Regardless of the type of person you are, outgoing or reserved, cautious or too-trusting, asking for help may bring up negative messages about whether you will get what you need or if you deserve it. Often these messages originate from your family and the environment in which you were raised. Many partners describe homes where they felt alone in coping with problems. Many may not even remember asking for help. Many grew up in families where there was addiction and the secrets and shame that supported the maladaptive behaviors meant it was not okay to let others outside the family know its problems.
These types of scenarios result in an emotionally invalidating environment and affect how you relate to others in adult relationships. You learned that asking for help backfired and that rigid self-reliance was the best way to survive and adapt in your family. How you thought about your circumstances helped you tolerate a system in which you were meant to serve the needs of the family, not the other way around.
Today you may recognize your self-talk as a hindrance to getting the support you need. You fear that no one will really understand and they will judge you. Your thoughts become a self-sabotaging cycle of beliefs that hinder your efforts to get better.
Let’s first look at roadblocks to seeking support. What do you tell yourself that prevents you from reaching out and allowing others to help you? In your journal, write those statements from the list below that you most identify with.

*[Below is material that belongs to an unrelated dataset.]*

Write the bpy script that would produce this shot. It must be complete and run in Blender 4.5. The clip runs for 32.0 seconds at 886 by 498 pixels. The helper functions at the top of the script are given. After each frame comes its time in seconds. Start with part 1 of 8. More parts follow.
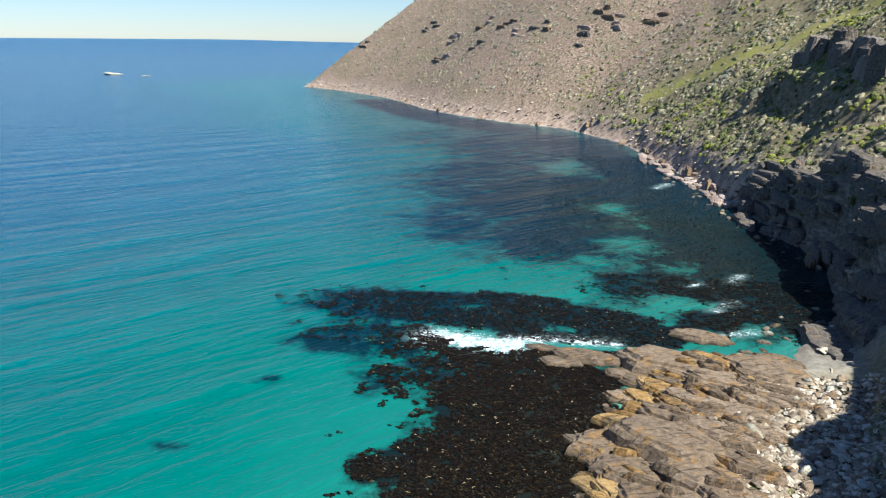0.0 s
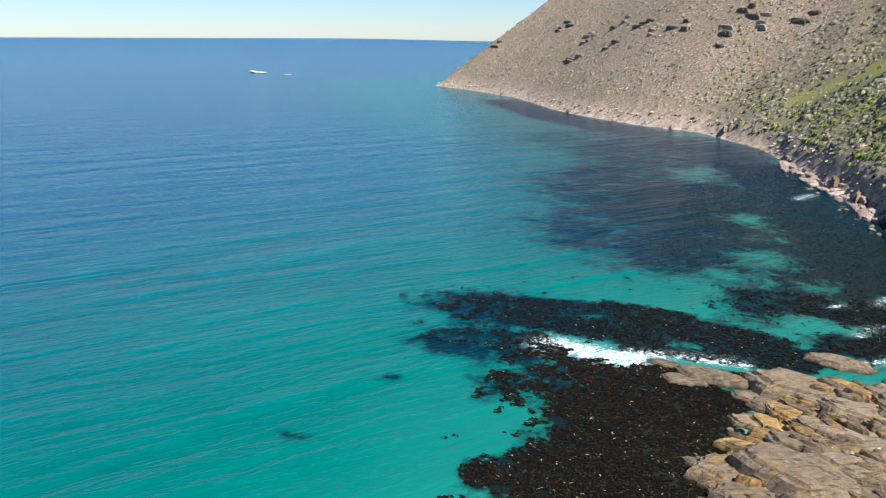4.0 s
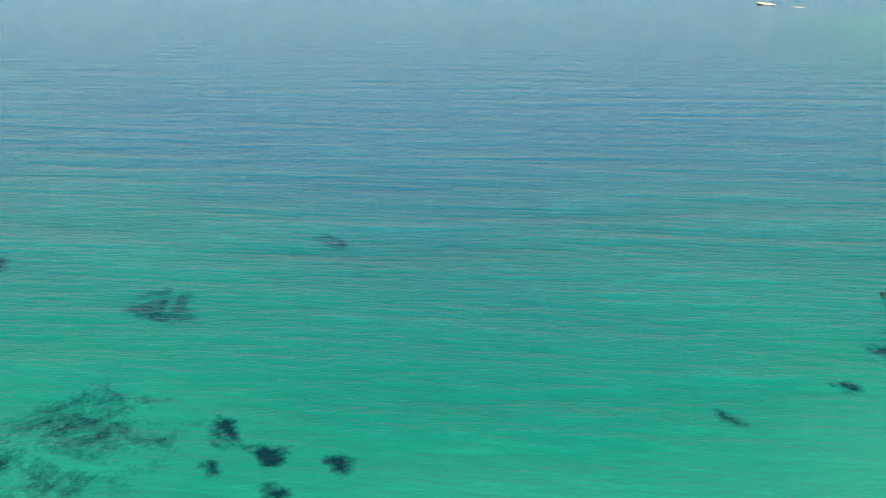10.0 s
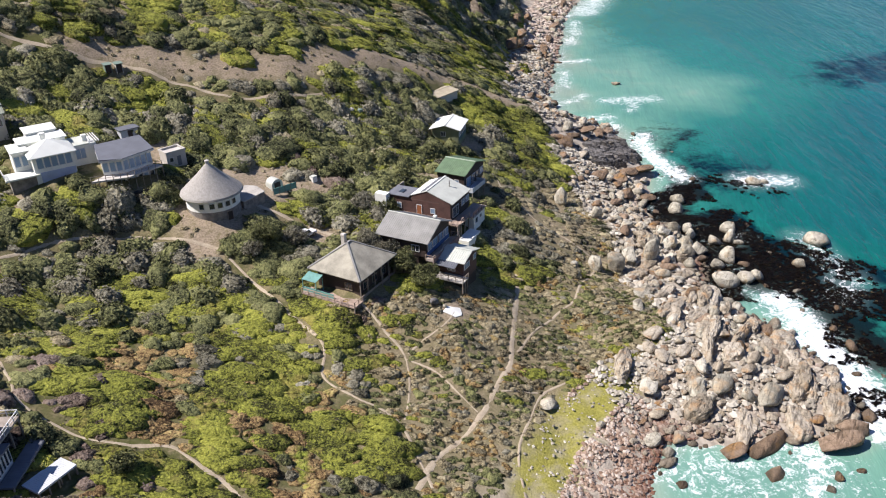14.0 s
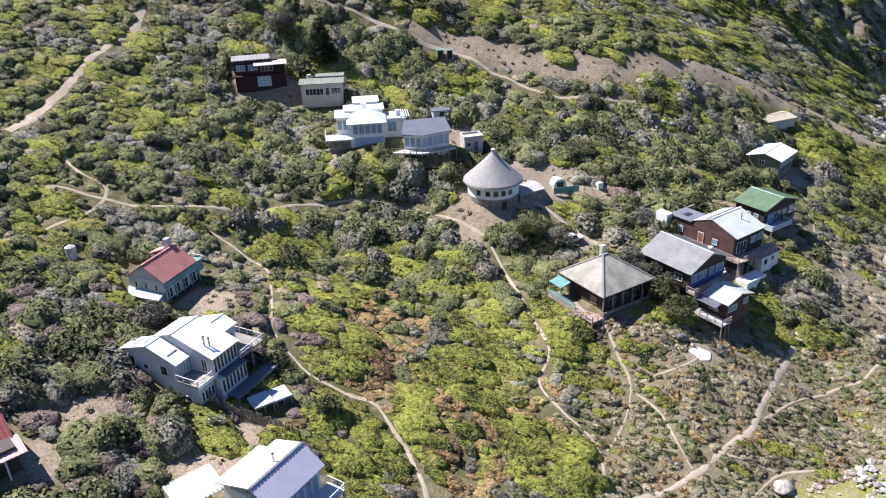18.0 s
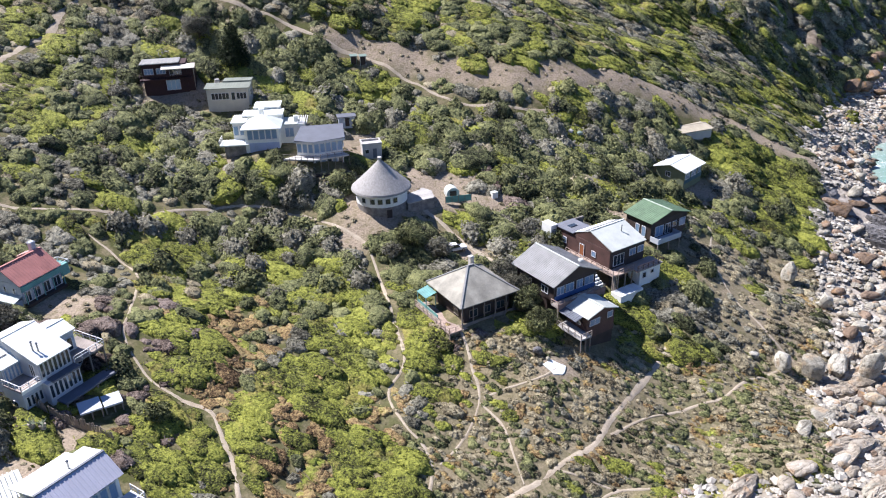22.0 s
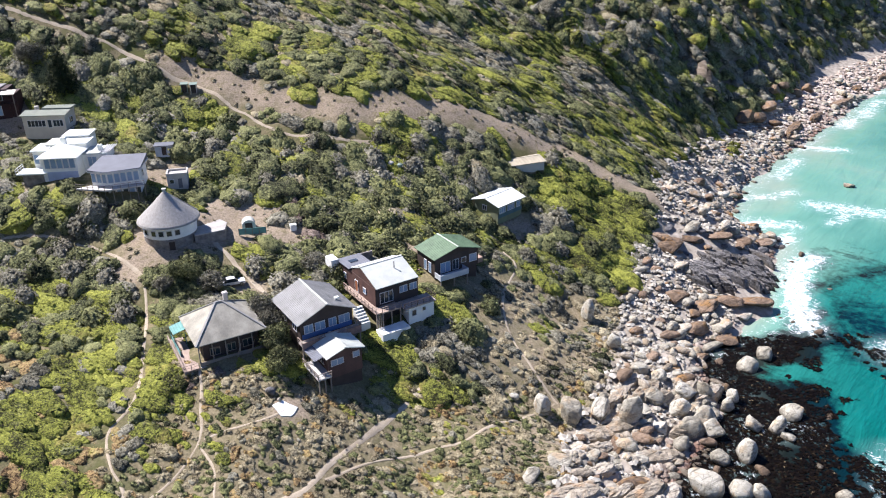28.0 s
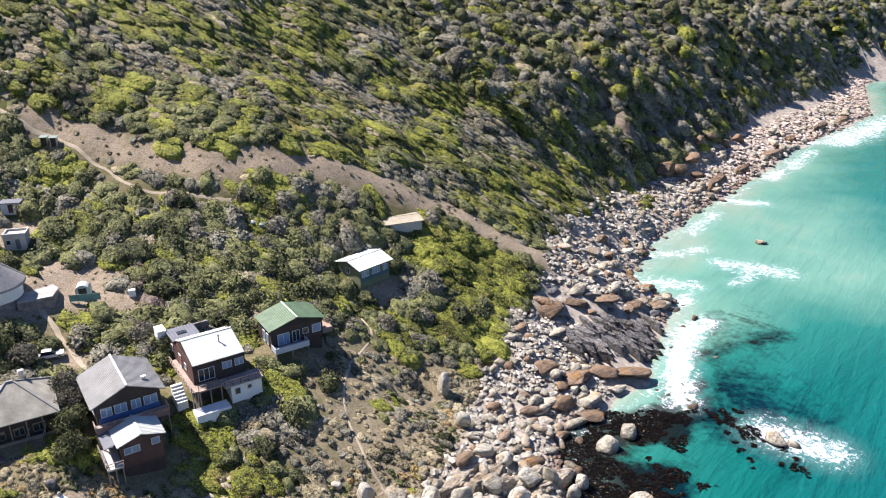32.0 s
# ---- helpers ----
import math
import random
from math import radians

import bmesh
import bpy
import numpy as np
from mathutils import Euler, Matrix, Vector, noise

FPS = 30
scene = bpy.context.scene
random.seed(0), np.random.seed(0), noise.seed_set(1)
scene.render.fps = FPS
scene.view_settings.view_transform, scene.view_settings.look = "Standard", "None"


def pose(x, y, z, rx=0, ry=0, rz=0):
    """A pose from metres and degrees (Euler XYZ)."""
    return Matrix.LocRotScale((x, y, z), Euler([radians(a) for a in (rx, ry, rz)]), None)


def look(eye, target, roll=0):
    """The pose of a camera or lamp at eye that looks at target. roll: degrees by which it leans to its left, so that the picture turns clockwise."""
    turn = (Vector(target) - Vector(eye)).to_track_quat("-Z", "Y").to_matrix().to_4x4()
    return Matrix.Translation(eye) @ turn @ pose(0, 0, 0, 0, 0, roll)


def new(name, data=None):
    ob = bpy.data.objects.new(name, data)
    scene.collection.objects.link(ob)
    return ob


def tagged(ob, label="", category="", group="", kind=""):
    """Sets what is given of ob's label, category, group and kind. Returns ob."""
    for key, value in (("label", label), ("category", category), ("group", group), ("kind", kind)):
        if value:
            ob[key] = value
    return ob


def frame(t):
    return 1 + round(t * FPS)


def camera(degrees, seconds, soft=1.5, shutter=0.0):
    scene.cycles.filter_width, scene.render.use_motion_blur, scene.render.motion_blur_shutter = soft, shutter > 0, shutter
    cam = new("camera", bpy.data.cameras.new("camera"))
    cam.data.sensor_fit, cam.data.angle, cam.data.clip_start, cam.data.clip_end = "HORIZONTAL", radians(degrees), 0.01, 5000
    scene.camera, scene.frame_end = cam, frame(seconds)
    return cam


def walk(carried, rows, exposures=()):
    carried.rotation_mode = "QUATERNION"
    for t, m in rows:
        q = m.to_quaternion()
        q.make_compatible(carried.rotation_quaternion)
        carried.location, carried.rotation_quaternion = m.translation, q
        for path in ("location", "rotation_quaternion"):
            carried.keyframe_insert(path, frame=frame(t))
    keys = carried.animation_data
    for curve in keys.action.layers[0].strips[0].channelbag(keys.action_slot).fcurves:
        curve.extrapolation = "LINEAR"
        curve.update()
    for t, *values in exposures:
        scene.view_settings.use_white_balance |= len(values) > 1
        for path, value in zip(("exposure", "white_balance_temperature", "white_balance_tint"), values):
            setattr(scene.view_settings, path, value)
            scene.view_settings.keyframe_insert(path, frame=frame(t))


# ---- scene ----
cam = camera(60.25, 32.0, soft=1.1)
PATH = [
    (0, (-10.83, -6.00, 68.58), (8.10, -100.53, 42.01), 0.37),
    (0.5, (-10.86, -6.15, 68.66), (10.60, -100.14, 42.09), 0.35),
    (1, (-10.88, -6.23, 68.82), (12.92, -99.64, 42.21), 0.41),
    (1.5, (-10.86, -6.11, 69.08), (15.08, -98.95, 42.44), 0.34),
    (2, (-10.85, -5.93, 69.38), (16.99, -98.19, 42.66), 0.35),
    (2.5, (-10.89, -5.82, 69.70), (18.62, -97.54, 42.93), 0.33),
    (3, (-10.95, -5.72, 70.02), (20.27, -96.88, 43.27), 0.21),
    (3.5, (-11.02, -5.62, 70.33), (21.71, -96.23, 43.52), 0.23),
    (5.5, (-11.86, -4.77, 71.71), (28.29, -92.33, 44.83), 0.03),
    (6, (-12.26, -4.39, 72.32), (29.69, -91.06, 45.35), 0.07),
    (6.5, (-12.64, -4.00, 73.05), (31.06, -89.84, 46.18), -0.35),
    (7, (-12.93, -3.62, 73.88), (32.29, -88.63, 46.87), -0.24),
    (8, (-13.16, -2.89, 75.94), (31.86, -88.01, 48.96), -0.03),
    (8.5, (-12.96, -2.40, 77.01), (38.46, -83.81, 50.02), -0.19),
    (9, (-12.72, -1.98, 78.07), (49.33, -75.26, 50.15), -0.12),
    (9.5, (-12.53, -1.74, 79.10), (58.28, -64.82, 47.38), -0.14),
    (10, (-12.40, -1.52, 79.99), (65.41, -53.45, 44.64), -0.38),
    (10.5, (-12.30, -1.30, 80.65), (71.33, -39.76, 41.59), -0.63),
    (11, (-11.92, -1.29, 81.11), (75.72, -24.10, 38.71), -0.94),
    (11.5, (-11.52, -1.19, 81.53), (77.45, -3.92, 35.95), -1.29),
    (12, (-11.17, -0.94, 81.73), (74.79, 15.43, 33.32), -1.36),
    (12.5, (-10.88, -0.66, 81.75), (69.76, 33.91, 33.77), -1.62),
    (13, (-10.70, -0.41, 81.63), (60.79, 50.97, 34.22), -1.65),
    (13.5, (-10.77, -0.31, 81.55), (48.15, 65.57, 34.78), -1.64),
    (14, (-10.73, -0.23, 81.41), (34.59, 75.98, 35.18), -1.57),
    (14.5, (-10.53, -0.11, 81.16), (24.40, 81.64, 35.35), -1.61),
    (15, (-10.12, 0.07, 80.87), (14.60, 85.67, 35.46), -1.74),
    (15.5, (-9.37, 0.20, 80.63), (9.09, 87.47, 35.42), -1.56),
    (17.5, (1.27, -1.70, 79.29), (6.14, 87.93, 35.20), -2.08),
    (18, (3.79, -1.78, 79.13), (7.68, 87.90, 35.06), -2.04),
    (18.5, (6.34, -1.87, 79.06), (9.91, 87.83, 35.00), -2.00),
    (19, (8.96, -1.93, 79.04), (12.50, 87.76, 34.97), -1.92),
    (19.5, (11.73, -2.02, 79.08), (15.18, 87.70, 35.06), -1.78),
    (20, (14.65, -2.08, 79.12), (17.96, 87.66, 35.12), -1.59),
    (20.5, (17.74, -2.16, 79.10), (20.96, 87.67, 35.28), -1.54),
    (21, (21.11, -2.13, 79.16), (23.96, 87.72, 35.35), -1.56),
    (21.5, (24.61, -2.05, 79.30), (27.04, 87.76, 35.39), -1.58),
    (22, (27.98, -2.06, 79.51), (30.15, 87.76, 35.61), -1.53),
    (22.5, (31.25, -2.11, 79.77), (33.49, 87.65, 35.75), -1.48),
    (23, (34.58, -2.07, 79.95), (36.71, 87.65, 35.83), -1.47),
    (23.5, (37.90, -2.00, 80.04), (39.97, 87.70, 35.89), -1.36),
    (24, (41.18, -1.98, 80.12), (43.28, 87.70, 35.93), -1.19),
    (24.5, (44.59, -1.88, 80.16), (46.58, 87.82, 35.99), -1.24),
    (25, (48.02, -1.74, 80.22), (49.81, 87.96, 36.04), -1.04),
    (25.5, (51.49, -1.52, 80.24), (53.33, 88.29, 36.29), -1.07),
    (27.5, (65.42, -0.61, 80.58), (67.07, 90.00, 38.32), -0.78),
    (28, (69.02, -0.32, 80.86), (70.80, 90.50, 39.05), -0.85),
    (28.5, (72.53, 0.17, 81.14), (74.41, 91.16, 39.69), -0.77),
    (29, (75.97, 0.92, 81.31), (78.12, 92.09, 40.28), -0.64),
    (29.5, (79.37, 1.97, 81.42), (81.73, 93.38, 40.94), -0.63),
    (30, (82.65, 3.19, 81.48), (85.25, 94.86, 41.62), -0.61),
    (30.5, (85.79, 4.48, 81.61), (88.67, 96.42, 42.37), -0.62),
    (31, (88.91, 5.93, 81.85), (92.15, 98.12, 43.23), -0.52),
    (31.5, (92.10, 7.51, 82.19), (95.41, 99.92, 44.13), -0.30),
    (32, (95.29, 9.12, 82.56), (98.69, 101.76, 45.07), -0.14),
]
EXPOSURES = [(0, 1.02, 5900, 3), (8.2, 1.0, 5900, 3), (9.0, 0.93, 6250, 2), (9.6, 1.15, 7000, -2), (10.2, 1.38, 9000, -5), (11.0, 1.34, 12600, -5), (11.6, 1.26, 12500, 3), (12.2, 1.05, 9800, 8), (12.8, 0.8, 8000, 10), (13.6, 0.68, 6700, 17), (14.3, 0.68, 6300, 19), (15.2, 0.93, 6100, 20), (19, 1.04, 5900, 20), (25, 1.06, 5850, 20), (32, 1.14, 6350, 20)]
walk(cam, [(t, look(eye, target, roll)) for t, eye, target, roll in PATH], EXPOSURES)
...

No one really cares about my problems.
Everyone has their own problems; I don’t need to burden them with mine.
They won’t understand the issue and will only want to blame me.
They will tell me to leave him or her.
It’s wrong to lean on others. I should be able to handle this myself.
I’m afraid I will need too much and push others away.
I feel everyone I tell should be there for me all the time.
This is too humiliating. I will simply fall apart.
Other thoughts.
If you do not seek outside support, what will you gain? Will you feel better, worse, or the same? Or, if you do not seek outside support, what will the cost be to you?
What could you tell yourself that will make it more likely for you to reach out? What are some reasons to reach out for help?
EXAMPLES
I am not the only one who has had to face this.
It would be nice to meet others in similar situations.
I don’t need to feel ashamed. It will feel good to not be so alone with my thoughts and feelings.
Others will understand.
It’s okay to ask for help.
He/she really does care about me and would want to be available to me.